WORK TO BE COMPLETED - Transcribe all of the data exactly. Omit the pictures.

DATA BLOCK -
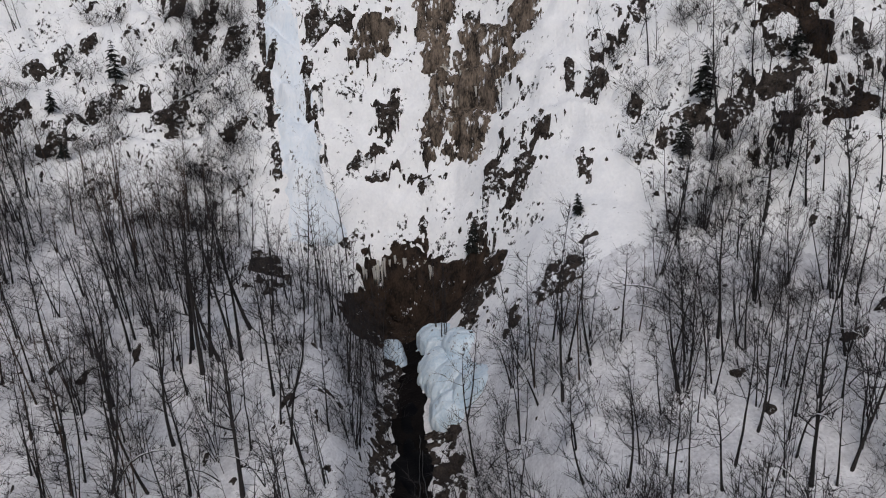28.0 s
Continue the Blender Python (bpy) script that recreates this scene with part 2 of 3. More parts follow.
def land(x, y):
    """The height of the ground at a place in the plan."""
    x, y = np.asarray(x, float), np.asarray(y, float)
    u = np.abs(x - stream_x(y)) / half_width(x, y)
    inside = np.exp(-(u ** knots(y, (60, 4), (110, 5), (142, 5), (156, 4), (166, 2.6), (180, 2.0))))
    level = 0.85 * np.clip((y - 68) / 6, 0, 1) * np.clip((176 - y) / 8, 0, 1)
    z = hill(x, y) + inside * (level * (hill(stream_x(y), y) - hill(x, y)) - depth(y))
    z = z + 1.0 * np.exp(-(((x - 1.4) / 2.4) ** 2) - ((y - 62.6) / 1.5) ** 2)
    z = z - 2.0 * np.exp(-(((x + 6) / 6) ** 2) - ((y - 61) / 4.5) ** 2)
    past = np.maximum(y - cliff_foot(x), 0)
    steep = np.interp(x, (-40, -15, 0, 12, 25, 50), (0.5, 0.6, 1.1, 1.1, 0.75, 0.6))
    z = z + steep * past - (steep - 0.2) * np.maximum(past - 30, 0)
    hollow = np.exp(-(((x - 6.2) / 6.5) ** 2))
    z = z + 3.9 * hollow * np.clip(past / 0.9, 0, 1)
    wild = np.clip(past / 5, 0, 1)
    z = z + wild * (1.8 * rough(x, y, 9, 5, 2) + 1.5 * np.abs(rough(x + 0.4 * y, y, 3.4, 6, 3)) + 0.55 * rough(x, y, 1.1, 7, 2))
    z = z + wild * 0.6 * np.sin(z * 1.5 + 7.0 * rough(x, y, 7, 8, 3))
    return z + 0.5 * rough(x, y, 11, 1, 2) + 0.34 * rough(x, y, 2.8, 2, 3)


# ---- meshes ----
def mesh_object(name, verts, faces, mat, parent=None, label="", smooth=True):
    me = bpy.data.meshes.new(name)
    me.from_pydata([tuple(v) for v in verts], [], [tuple(f) for f in faces])
    me.materials.append(mat)
    if smooth:
        me.polygons.foreach_set("use_smooth", [True] * len(me.polygons))
    ob = new(name, me)
    ob.parent = parent
    if label:
        ob["label"] = label
    return ob


def slope(x, y, step=0.3):
    """The upright of the ground, as unit vectors."""
    gx = (land(x + step, y) - land(x - step, y)) / (2 * step)
    gy = (land(x, y + step) - land(x, y - step)) / (2 * step)
    n = np.stack([-gx, -gy, np.ones_like(gx)], -1)
    return n / np.linalg.norm(n, axis=-1, keepdims=True)


def sheet(us, vs, lift):
    """A grid over the plan, lifted off the ground; lift returns None-less heights and a mask of what stays."""
    x, y = np.meshgrid(us, vs)
    h, keep = lift(x, y)
    p = np.stack([x, y, land(x, y)], -1) + slope(x, y) * h[..., None]
    w = len(us)
    i, j = np.meshgrid(np.arange(w - 1), np.arange(len(vs) - 1))
    a = (j * w + i).ravel()
    quads = np.stack([a, a + 1, a + w + 1, a + w], -1)
    good = keep.ravel()[quads].any(1)
    quads = quads[good]
    used = np.unique(quads)
    index = np.zeros(p.size // 3, int)
    index[used] = np.arange(len(used))
    return p.reshape(-1, 3)[used], index[quads]


def patch(cx, cy, a, b, height, seed, edge=0.4, step=0.0, crag=0.25, turn=0.0, round_=4.0, fray=0.35, wave=1.0):
    """A mound or an outcrop with an uneven, frayed outline that rises out of the ground: its points and faces."""
    step = step or max(0.11, min(0.2, min(a, b) / 7))
    r = 1.6
    c, s = math.cos(turn), math.sin(turn)
    ex, ey = r * (abs(a * c) + abs(b * s)), r * (abs(a * s) + abs(b * c))

    def lift(x, y):
        u, v = ((x - cx) * c + (y - cy) * s) / a, (-(x - cx) * s + (y - cy) * c) / b
        size = max(0.5, 0.8 * min(a, b))
        f = 1 - np.sqrt(u * u + v * v) + edge * rough(x * wave**0.6, y, size, seed, 3) + fray * rough(x * wave, y, 0.55, seed + 3, 2)
        h = height * np.tanh(round_ * f) * (1 + crag * rough(x, y, size * 0.7, seed + 7, 3))
        return np.where(f > 0, h, np.maximum(height * round_ * f, -0.5)), f > -0.1

    return sheet(np.arange(cx - ex, cx + ex + step, step), np.arange(cy - ey, cy + ey + step, step), lift)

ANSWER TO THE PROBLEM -
28.0 s
Continue the Blender Python (bpy) script that recreates this scene with part 2 of 3. More parts follow.
def land(x, y):
    """The height of the ground at a place in the plan."""
    x, y = np.asarray(x, float), np.asarray(y, float)
    u = np.abs(x - stream_x(y)) / half_width(x, y)
    inside = np.exp(-(u ** knots(y, (60, 4), (110, 5), (142, 5), (156, 4), (166, 2.6), (180, 2.0))))
    level = 0.85 * np.clip((y - 68) / 6, 0, 1) * np.clip((176 - y) / 8, 0, 1)
    z = hill(x, y) + inside * (level * (hill(stream_x(y), y) - hill(x, y)) - depth(y))
    z = z + 1.0 * np.exp(-(((x - 1.4) / 2.4) ** 2) - ((y - 62.6) / 1.5) ** 2)
    z = z - 2.0 * np.exp(-(((x + 6) / 6) ** 2) - ((y - 61) / 4.5) ** 2)
    past = np.maximum(y - cliff_foot(x), 0)
    steep = np.interp(x, (-40, -15, 0, 12, 25, 50), (0.5, 0.6, 1.1, 1.1, 0.75, 0.6))
    z = z + steep * past - (steep - 0.2) * np.maximum(past - 30, 0)
    hollow = np.exp(-(((x - 6.2) / 6.5) ** 2))
    z = z + 3.9 * hollow * np.clip(past / 0.9, 0, 1)
    wild = np.clip(past / 5, 0, 1)
    z = z + wild * (1.8 * rough(x, y, 9, 5, 2) + 1.5 * np.abs(rough(x + 0.4 * y, y, 3.4, 6, 3)) + 0.55 * rough(x, y, 1.1, 7, 2))
    z = z + wild * 0.6 * np.sin(z * 1.5 + 7.0 * rough(x, y, 7, 8, 3))
    return z + 0.5 * rough(x, y, 11, 1, 2) + 0.34 * rough(x, y, 2.8, 2, 3)


# ---- meshes ----
def mesh_object(name, verts, faces, mat, parent=None, label="", smooth=True):
    me = bpy.data.meshes.new(name)
    me.from_pydata([tuple(v) for v in verts], [], [tuple(f) for f in faces])
    me.materials.append(mat)
    if smooth:
        me.polygons.foreach_set("use_smooth", [True] * len(me.polygons))
    ob = new(name, me)
    ob.parent = parent
    if label:
        ob["label"] = label
    return ob


def slope(x, y, step=0.3):
    """The upright of the ground, as unit vectors."""
    gx = (land(x + step, y) - land(x - step, y)) / (2 * step)
    gy = (land(x, y + step) - land(x, y - step)) / (2 * step)
    n = np.stack([-gx, -gy, np.ones_like(gx)], -1)
    return n / np.linalg.norm(n, axis=-1, keepdims=True)


def sheet(us, vs, lift):
    """A grid over the plan, lifted off the ground; lift returns None-less heights and a mask of what stays."""
    x, y = np.meshgrid(us, vs)
    h, keep = lift(x, y)
    p = np.stack([x, y, land(x, y)], -1) + slope(x, y) * h[..., None]
    w = len(us)
    i, j = np.meshgrid(np.arange(w - 1), np.arange(len(vs) - 1))
    a = (j * w + i).ravel()
    quads = np.stack([a, a + 1, a + w + 1, a + w], -1)
    good = keep.ravel()[quads].any(1)
    quads = quads[good]
    used = np.unique(quads)
    index = np.zeros(p.size // 3, int)
    index[used] = np.arange(len(used))
    return p.reshape(-1, 3)[used], index[quads]


def patch(cx, cy, a, b, height, seed, edge=0.4, step=0.0, crag=0.25, turn=0.0, round_=4.0, fray=0.35, wave=1.0):
    """A mound or an outcrop with an uneven, frayed outline that rises out of the ground: its points and faces."""
    step = step or max(0.11, min(0.2, min(a, b) / 7))
    r = 1.6
    c, s = math.cos(turn), math.sin(turn)
    ex, ey = r * (abs(a * c) + abs(b * s)), r * (abs(a * s) + abs(b * c))

    def lift(x, y):
        u, v = ((x - cx) * c + (y - cy) * s) / a, (-(x - cx) * s + (y - cy) * c) / b
        size = max(0.5, 0.8 * min(a, b))
        f = 1 - np.sqrt(u * u + v * v) + edge * rough(x * wave**0.6, y, size, seed, 3) + fray * rough(x * wave, y, 0.55, seed + 3, 2)
        h = height * np.tanh(round_ * f) * (1 + crag * rough(x, y, size * 0.7, seed + 7, 3))
        return np.where(f > 0, h, np.maximum(height * round_ * f, -0.5)), f > -0.1

    return sheet(np.arange(cx - ex, cx + ex + step, step), np.arange(cy - ey, cy + ey + step, step), lift)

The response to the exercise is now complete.